* **REQUEST**: Gather the lines from the material that contain "part".

* **GIVEN INFORMATION**:
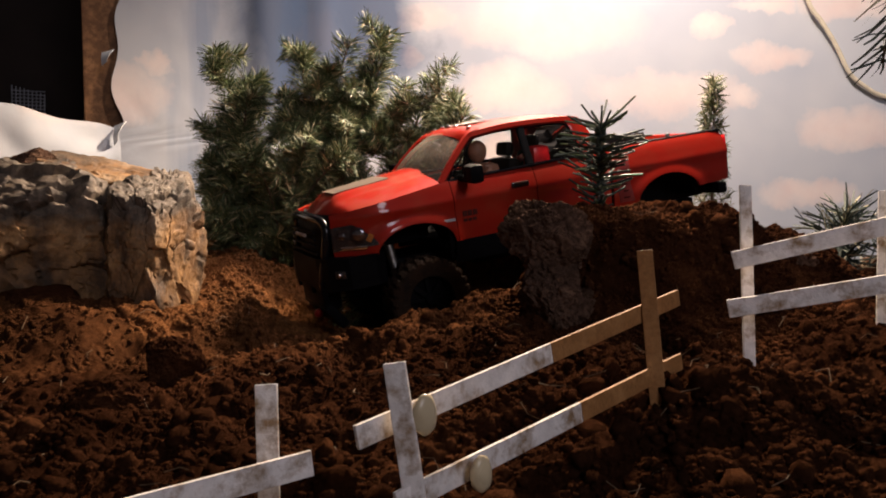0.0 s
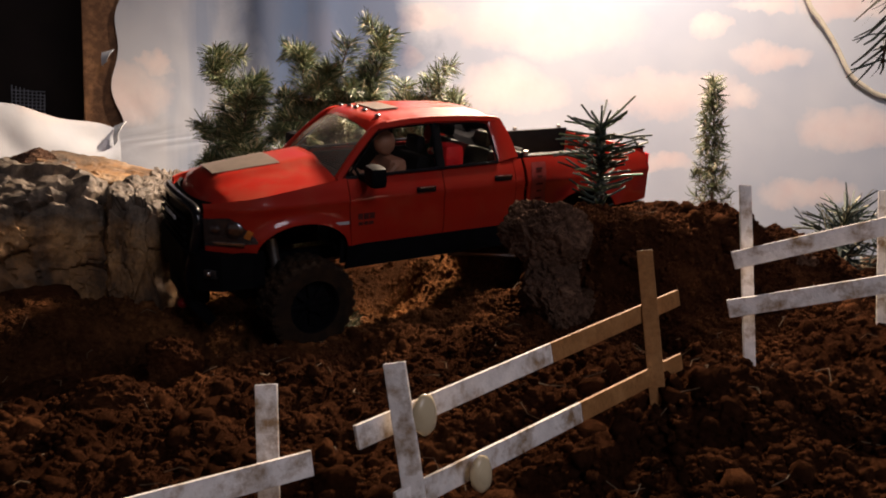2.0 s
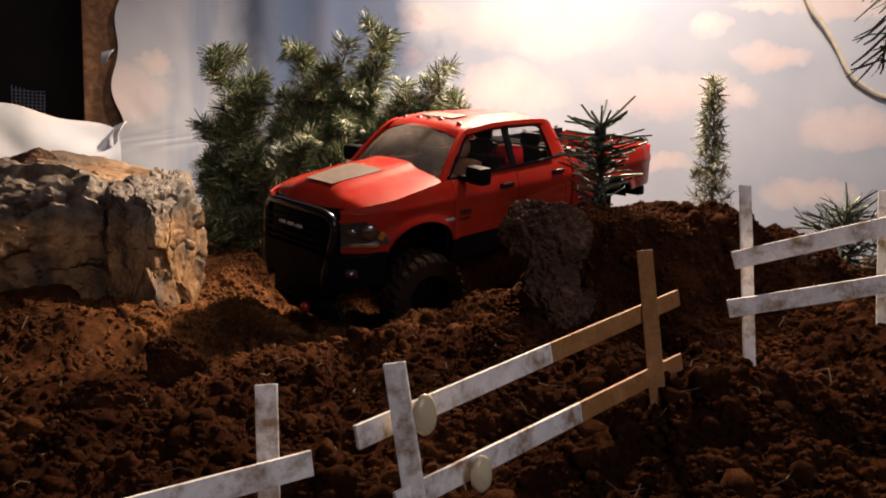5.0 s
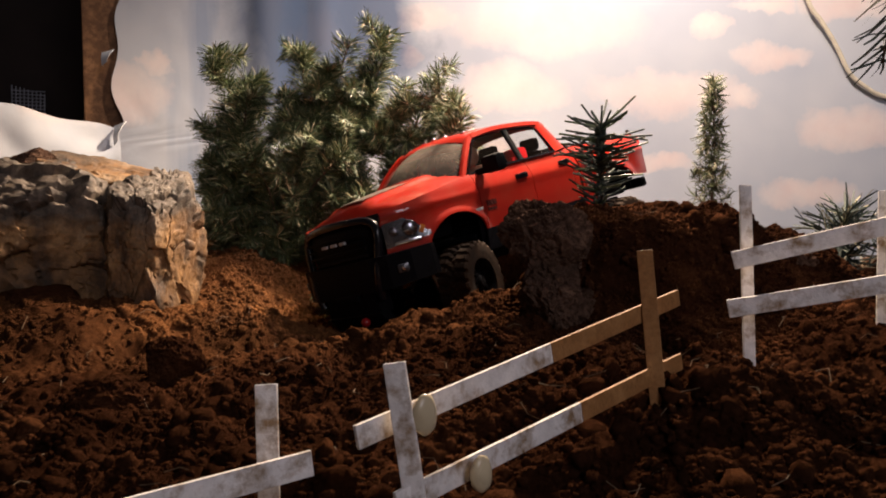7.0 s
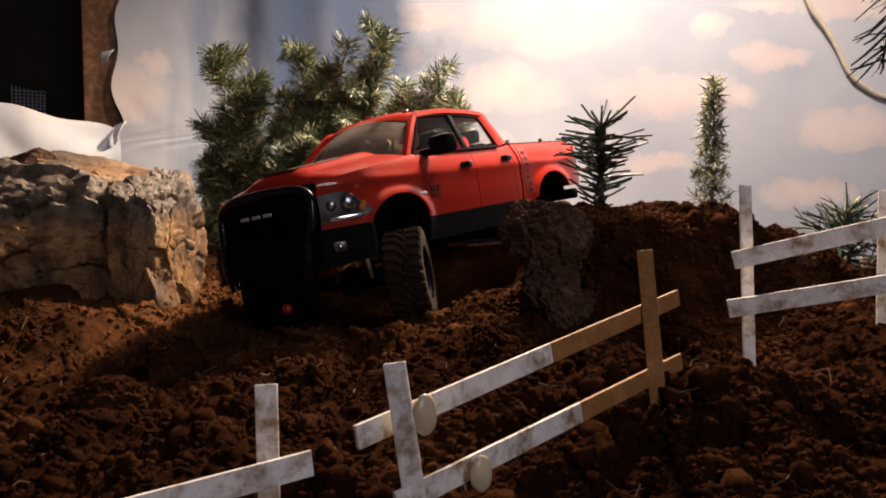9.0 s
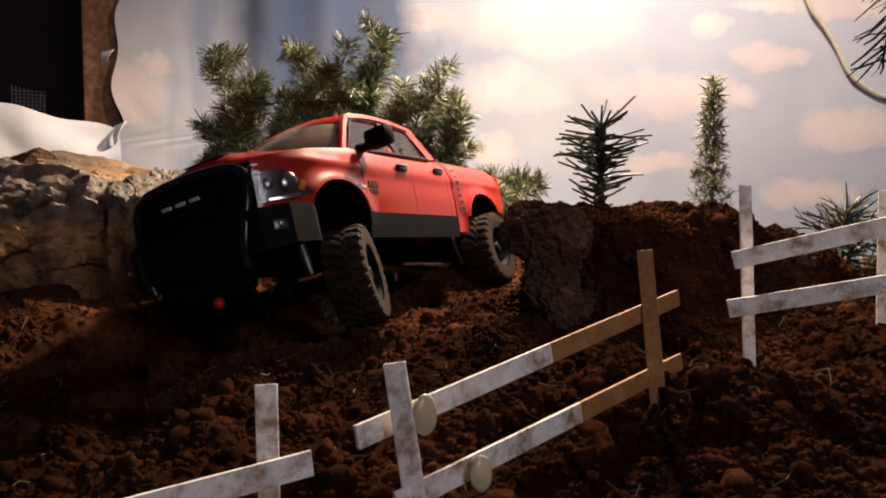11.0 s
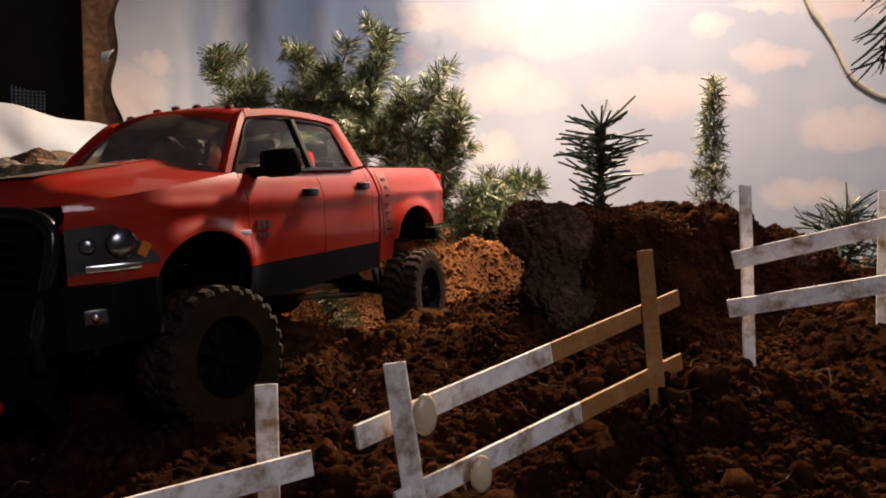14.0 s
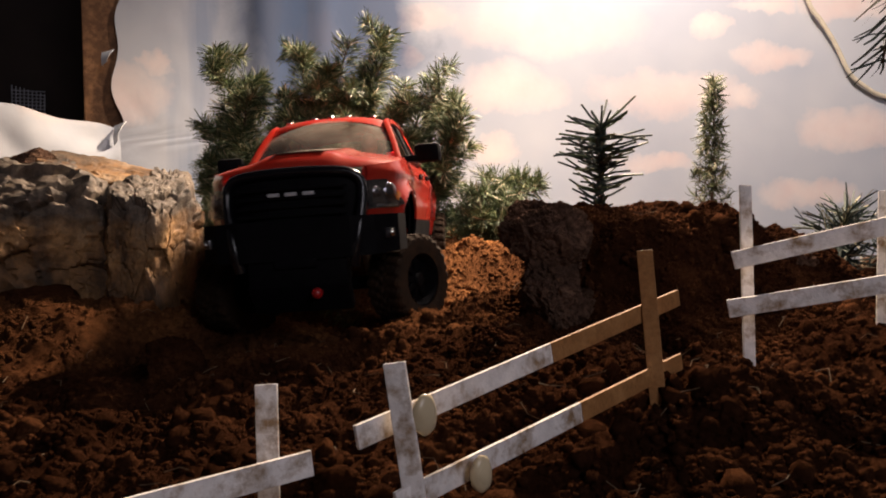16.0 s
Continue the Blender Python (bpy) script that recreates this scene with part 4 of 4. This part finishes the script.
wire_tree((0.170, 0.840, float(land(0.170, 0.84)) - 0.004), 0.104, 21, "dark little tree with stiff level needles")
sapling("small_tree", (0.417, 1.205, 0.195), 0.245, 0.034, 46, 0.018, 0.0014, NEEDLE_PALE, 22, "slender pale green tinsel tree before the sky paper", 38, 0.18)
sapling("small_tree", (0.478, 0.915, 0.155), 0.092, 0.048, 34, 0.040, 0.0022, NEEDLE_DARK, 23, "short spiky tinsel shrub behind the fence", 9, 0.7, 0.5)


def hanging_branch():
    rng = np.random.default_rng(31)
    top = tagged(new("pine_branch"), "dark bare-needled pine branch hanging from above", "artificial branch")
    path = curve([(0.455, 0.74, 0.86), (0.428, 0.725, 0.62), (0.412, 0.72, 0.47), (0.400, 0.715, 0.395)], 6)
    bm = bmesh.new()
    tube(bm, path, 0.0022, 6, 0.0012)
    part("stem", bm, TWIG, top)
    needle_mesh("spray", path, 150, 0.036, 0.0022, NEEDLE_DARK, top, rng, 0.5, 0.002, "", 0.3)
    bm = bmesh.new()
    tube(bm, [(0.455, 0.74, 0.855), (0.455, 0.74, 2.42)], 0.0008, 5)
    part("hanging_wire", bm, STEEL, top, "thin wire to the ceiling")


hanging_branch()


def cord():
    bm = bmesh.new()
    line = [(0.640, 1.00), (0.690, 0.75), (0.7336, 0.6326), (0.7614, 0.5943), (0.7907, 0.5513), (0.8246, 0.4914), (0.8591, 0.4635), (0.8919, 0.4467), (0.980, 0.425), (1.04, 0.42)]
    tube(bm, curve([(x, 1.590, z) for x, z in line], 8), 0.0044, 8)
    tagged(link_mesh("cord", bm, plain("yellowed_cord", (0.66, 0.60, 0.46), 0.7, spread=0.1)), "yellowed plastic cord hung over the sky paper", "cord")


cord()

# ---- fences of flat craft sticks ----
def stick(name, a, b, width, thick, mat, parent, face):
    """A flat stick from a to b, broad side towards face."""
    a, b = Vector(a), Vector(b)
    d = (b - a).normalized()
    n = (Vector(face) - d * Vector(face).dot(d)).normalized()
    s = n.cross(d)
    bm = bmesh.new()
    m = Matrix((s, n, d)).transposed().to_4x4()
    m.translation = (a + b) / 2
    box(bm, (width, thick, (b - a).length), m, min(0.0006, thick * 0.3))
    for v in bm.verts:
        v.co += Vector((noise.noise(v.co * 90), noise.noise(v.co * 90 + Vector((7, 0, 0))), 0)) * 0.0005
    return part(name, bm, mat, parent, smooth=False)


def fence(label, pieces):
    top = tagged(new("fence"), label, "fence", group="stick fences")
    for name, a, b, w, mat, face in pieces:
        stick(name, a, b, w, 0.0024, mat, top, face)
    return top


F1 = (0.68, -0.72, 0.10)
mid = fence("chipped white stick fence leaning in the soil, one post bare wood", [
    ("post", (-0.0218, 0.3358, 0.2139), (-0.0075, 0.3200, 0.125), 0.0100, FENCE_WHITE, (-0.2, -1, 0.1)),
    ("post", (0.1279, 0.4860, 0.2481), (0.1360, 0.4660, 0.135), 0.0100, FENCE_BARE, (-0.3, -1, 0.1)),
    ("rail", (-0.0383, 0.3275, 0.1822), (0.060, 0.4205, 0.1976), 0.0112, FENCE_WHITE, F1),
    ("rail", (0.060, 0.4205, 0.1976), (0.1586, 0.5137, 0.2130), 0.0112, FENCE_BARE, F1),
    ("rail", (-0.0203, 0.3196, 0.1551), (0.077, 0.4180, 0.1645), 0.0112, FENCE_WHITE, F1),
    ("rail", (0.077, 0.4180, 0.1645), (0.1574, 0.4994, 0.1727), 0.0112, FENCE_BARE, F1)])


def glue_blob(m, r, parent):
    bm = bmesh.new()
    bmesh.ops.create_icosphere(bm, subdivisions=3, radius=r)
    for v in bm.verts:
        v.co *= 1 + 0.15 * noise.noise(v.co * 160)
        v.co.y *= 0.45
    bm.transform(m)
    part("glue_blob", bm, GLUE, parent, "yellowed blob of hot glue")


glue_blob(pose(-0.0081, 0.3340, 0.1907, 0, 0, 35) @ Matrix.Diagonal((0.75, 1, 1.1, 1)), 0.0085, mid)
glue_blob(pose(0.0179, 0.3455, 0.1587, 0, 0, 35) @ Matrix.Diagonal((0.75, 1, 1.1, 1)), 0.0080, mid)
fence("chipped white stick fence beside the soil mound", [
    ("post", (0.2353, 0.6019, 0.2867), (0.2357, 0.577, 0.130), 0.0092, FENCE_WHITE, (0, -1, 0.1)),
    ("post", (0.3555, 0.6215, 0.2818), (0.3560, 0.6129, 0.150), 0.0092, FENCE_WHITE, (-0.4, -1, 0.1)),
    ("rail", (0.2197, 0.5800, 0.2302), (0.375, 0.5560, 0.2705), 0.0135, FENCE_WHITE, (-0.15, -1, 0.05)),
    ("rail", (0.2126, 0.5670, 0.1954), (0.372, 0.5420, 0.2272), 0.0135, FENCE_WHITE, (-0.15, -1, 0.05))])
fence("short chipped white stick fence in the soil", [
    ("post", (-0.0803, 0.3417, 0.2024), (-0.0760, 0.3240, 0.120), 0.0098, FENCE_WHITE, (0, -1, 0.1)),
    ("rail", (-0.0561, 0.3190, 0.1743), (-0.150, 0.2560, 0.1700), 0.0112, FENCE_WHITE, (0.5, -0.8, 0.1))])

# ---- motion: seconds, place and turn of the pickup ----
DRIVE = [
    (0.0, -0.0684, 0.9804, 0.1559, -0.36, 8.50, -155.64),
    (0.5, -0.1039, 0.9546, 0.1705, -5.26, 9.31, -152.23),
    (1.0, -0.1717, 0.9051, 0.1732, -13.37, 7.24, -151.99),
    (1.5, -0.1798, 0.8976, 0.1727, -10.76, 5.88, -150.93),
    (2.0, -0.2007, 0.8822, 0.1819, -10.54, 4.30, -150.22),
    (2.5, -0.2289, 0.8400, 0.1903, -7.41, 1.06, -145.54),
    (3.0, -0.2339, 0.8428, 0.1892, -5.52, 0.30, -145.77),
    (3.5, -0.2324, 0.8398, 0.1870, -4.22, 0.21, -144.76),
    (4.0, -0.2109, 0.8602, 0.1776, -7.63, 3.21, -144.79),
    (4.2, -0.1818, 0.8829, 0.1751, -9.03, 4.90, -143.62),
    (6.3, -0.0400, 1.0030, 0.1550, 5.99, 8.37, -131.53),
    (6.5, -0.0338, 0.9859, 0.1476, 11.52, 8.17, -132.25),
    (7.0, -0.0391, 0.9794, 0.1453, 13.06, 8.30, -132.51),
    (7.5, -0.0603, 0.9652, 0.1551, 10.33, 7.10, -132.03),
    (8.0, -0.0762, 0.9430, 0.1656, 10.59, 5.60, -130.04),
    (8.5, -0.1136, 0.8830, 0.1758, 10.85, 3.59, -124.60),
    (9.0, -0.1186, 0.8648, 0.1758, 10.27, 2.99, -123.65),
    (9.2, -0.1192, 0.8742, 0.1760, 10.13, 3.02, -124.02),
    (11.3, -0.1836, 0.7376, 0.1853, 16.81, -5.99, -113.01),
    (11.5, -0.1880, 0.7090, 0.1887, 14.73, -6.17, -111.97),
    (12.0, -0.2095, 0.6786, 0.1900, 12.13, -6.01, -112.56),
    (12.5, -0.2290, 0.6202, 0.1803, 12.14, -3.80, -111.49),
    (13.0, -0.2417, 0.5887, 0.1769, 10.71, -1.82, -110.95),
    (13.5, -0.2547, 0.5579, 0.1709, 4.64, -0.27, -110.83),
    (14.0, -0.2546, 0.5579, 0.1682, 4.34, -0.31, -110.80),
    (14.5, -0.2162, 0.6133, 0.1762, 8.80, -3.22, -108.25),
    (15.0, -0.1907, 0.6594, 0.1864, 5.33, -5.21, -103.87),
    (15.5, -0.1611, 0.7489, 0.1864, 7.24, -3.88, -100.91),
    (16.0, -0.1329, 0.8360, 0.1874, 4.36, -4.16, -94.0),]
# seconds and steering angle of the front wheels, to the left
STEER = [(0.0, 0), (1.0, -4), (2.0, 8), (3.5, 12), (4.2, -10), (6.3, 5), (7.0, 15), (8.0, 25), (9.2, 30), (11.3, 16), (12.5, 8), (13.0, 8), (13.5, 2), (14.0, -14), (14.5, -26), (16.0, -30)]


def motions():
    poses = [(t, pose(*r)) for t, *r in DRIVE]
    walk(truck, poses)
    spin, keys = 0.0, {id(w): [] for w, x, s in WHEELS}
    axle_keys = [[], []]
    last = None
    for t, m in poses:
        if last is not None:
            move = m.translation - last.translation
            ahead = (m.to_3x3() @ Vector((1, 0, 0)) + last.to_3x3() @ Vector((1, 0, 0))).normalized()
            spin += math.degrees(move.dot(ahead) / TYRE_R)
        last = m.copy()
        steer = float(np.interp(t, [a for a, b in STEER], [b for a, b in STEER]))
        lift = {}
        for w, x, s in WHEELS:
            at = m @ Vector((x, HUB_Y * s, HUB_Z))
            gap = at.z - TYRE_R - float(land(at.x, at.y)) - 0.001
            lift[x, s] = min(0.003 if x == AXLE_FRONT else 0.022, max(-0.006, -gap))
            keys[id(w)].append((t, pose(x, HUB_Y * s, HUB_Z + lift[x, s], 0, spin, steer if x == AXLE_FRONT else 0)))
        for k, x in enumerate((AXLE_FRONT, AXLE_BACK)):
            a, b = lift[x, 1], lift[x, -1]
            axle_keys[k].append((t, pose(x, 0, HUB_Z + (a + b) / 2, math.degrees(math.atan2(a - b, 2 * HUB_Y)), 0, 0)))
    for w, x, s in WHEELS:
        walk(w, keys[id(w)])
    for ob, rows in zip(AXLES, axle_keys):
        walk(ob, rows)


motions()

* **ANSWER TO THIS TASK**:
Continue the Blender Python (bpy) script that recreates this scene with part 4 of 4. This part finishes the script.
    part("stem", bm, TWIG, top)
    part("hanging_wire", bm, STEEL, top, "thin wire to the ceiling")
    return part(name, bm, mat, parent, smooth=False)
    part("glue_blob", bm, GLUE, parent, "yellowed blob of hot glue")